Search the material for the string "part", then return every line where it is found.

# Start of Recorded data

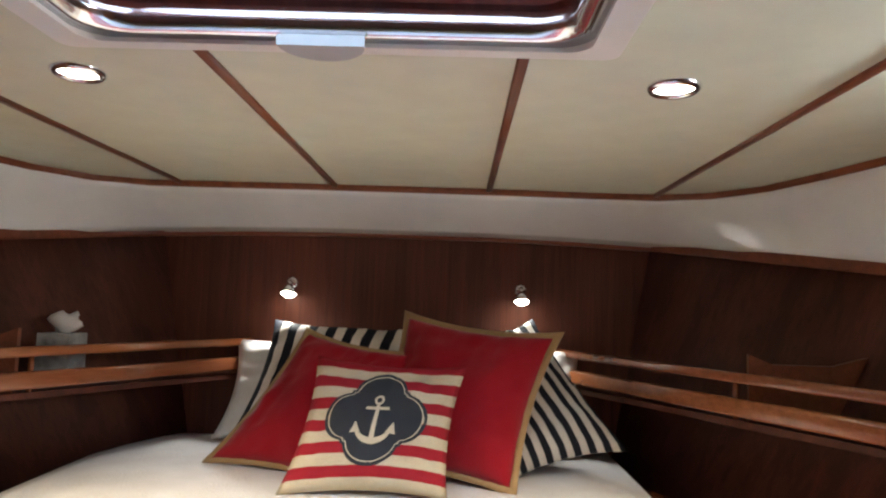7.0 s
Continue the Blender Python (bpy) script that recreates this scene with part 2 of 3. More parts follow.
def part(name, bm, material, parent=None, label="", smooth=False, local=False):
    """One mesh object from a bmesh in world metres, under a thing or a part."""
    base = Vector((0, 0, 0))
    p = parent
    while p is not None:
        base += p.location
        p = p.parent
    if parent is not None and not local:
        bmesh.ops.translate(bm, vec=-base, verts=bm.verts)
    bmesh.ops.recalc_face_normals(bm, faces=bm.faces)
    me = bpy.data.meshes.new(name)
    bm.to_mesh(me)
    bm.free()
    if smooth:
        me.polygons.foreach_set("use_smooth", [True] * len(me.polygons))
    me.materials.append(material)
    ob = new(name, me)
    if parent is not None:
        ob.parent = parent
    if label:
        ob["label"] = label
    return ob


def setting(name, bm, material, label="", category="", smooth=False):
    return tagged(part(name, bm, material, None, "", smooth), label, category, "", "structure")


def soften(bm, amount, segments=2):
    if amount > 0:
        es = [e for e in bm.edges if len(e.link_faces) == 2 and e.calc_face_angle(0) > 0.6]
        bmesh.ops.bevel(bm, geom=es, offset=amount, segments=segments, profile=0.5, affect="EDGES", clamp_overlap=True)
    return bm


def box(x0, x1, y0, y1, z0, z1, bevel=0.0, m=None):
    bm = bmesh.new()
    bmesh.ops.create_cube(bm, size=1)
    for v in bm.verts:
        v.co = (x0 + (v.co.x + 0.5) * (x1 - x0), y0 + (v.co.y + 0.5) * (y1 - y0), z0 + (v.co.z + 0.5) * (z1 - z0))
    soften(bm, bevel)
    if m is not None:
        bmesh.ops.transform(bm, matrix=m, verts=bm.verts)
    return bm


def prism(outline, z0, z1, bevel=0.0, m=None, segments=2):
    """Outline in x, y drawn up from z0 to z1."""
    bm = bmesh.new()
    a = [bm.verts.new((x, y, z0)) for x, y in outline]
    b = [bm.verts.new((x, y, z1)) for x, y in outline]
    bm.faces.new(a[::-1])
    bm.faces.new(b)
    for i in range(len(a)):
        j = (i + 1) % len(a)
        bm.faces.new((a[i], a[j], b[j], b[i]))
    soften(bm, bevel, segments)
    if m is not None:
        bmesh.ops.transform(bm, matrix=m, verts=bm.verts)
    return bm


def ringed(outer, inner, z0, z1, m=None, bevel=0.0):
    """A flat frame between two outlines of equal count, from z0 to z1."""
    bm = bmesh.new()
    rows = [[bm.verts.new((x, y, z)) for x, y in o] for o, z in ((outer, z0), (outer, z1), (inner, z1), (inner, z0))]
    n = len(outer)
    for k in range(4):
        a, b = rows[k], rows[(k + 1) % 4]
        for i in range(n):
            j = (i + 1) % n
            bm.faces.new((a[i], a[j], b[j], b[i]))
    soften(bm, bevel)
    if m is not None:
        bmesh.ops.transform(bm, matrix=m, verts=bm.verts)
    return bm


def rounded(x0, x1, y0, y1, r, n=6):
    pts = []
    for cx, cy, a0 in ((x1 - r, y1 - r, 0), (x0 + r, y1 - r, 90), (x0 + r, y0 + r, 180), (x1 - r, y0 + r, 270)):
        for k in range(n + 1):
            a = radians(a0 + 90 * k / n)
            pts.append((cx + r * math.cos(a), cy + r * math.sin(a)))
    return pts


def arc(cx, cy, r, a0, a1, n):
    return [(cx + r * math.cos(radians(a0 + (a1 - a0) * k / n)), cy + r * math.sin(radians(a0 + (a1 - a0) * k / n))) for k in range(n + 1)]


def lathe(profile, m=None, n=20):
    """Profile of (radius, height) turned round z."""
    bm = bmesh.new()
    rows = []
    for r, z in profile:
        if r < 1e-6:
            rows.append([bm.verts.new((0, 0, z))])
        else:
            rows.append([bm.verts.new((r * math.cos(2 * math.pi * k / n), r * math.sin(2 * math.pi * k / n), z)) for k in range(n)])
    for a, b in zip(rows, rows[1:]):
        for k in range(n):
            j = (k + 1) % n
            f = [a[k % len(a)], a[j % len(a)], b[j % len(b)], b[k % len(b)]]
            f = list(dict.fromkeys(f))
            if len(f) > 2:
                bm.faces.new(f)
    if m is not None:
        bmesh.ops.transform(bm, matrix=m, verts=bm.verts)
    return bm


def sweep(path, profile, closed=False, up=(0, 0, 1)):
    """Profile of (side, height) carried along a path of points."""
    bm = bmesh.new()
    pts = [Vector(p) for p in path]
    n = len(pts)
    rows = []
    for i, p in enumerate(pts):
        a = pts[(i - 1) % n] if closed or i else p
        b = pts[(i + 1) % n] if closed or i < n - 1 else p
        d = (b - a).normalized()
        s = d.cross(Vector(up)).normalized()
        h = s.cross(d).normalized()
        k = 1.0
        if (closed or 0 < i < n - 1) and (p - a).length > 1e-9 and (b - p).length > 1e-9:
            c = (p - a).normalized().dot(d)
            k = min(1 / max(c, 0.3), 2)
        rows.append([bm.verts.new(p + s * (u * k) + h * v) for u, v in profile])
    q = len(profile)
    for i in range(n if closed else n - 1):
        a, b = rows[i], rows[(i + 1) % n]
        for k in range(q):
            j = (k + 1) % q
            bm.faces.new((a[k], a[j], b[j], b[k]))
    if not closed:
        bm.faces.new(rows[0])
        bm.faces.new(rows[-1][::-1])
    return bm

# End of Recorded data

**Answer to this problem**.
Continue the Blender Python (bpy) script that recreates this scene with part 2 of 3. More parts follow.
def part(name, bm, material, parent=None, label="", smooth=False, local=False):
    """One mesh object from a bmesh in world metres, under a thing or a part."""
    return tagged(part(name, bm, material, None, "", smooth), label, category, "", "structure")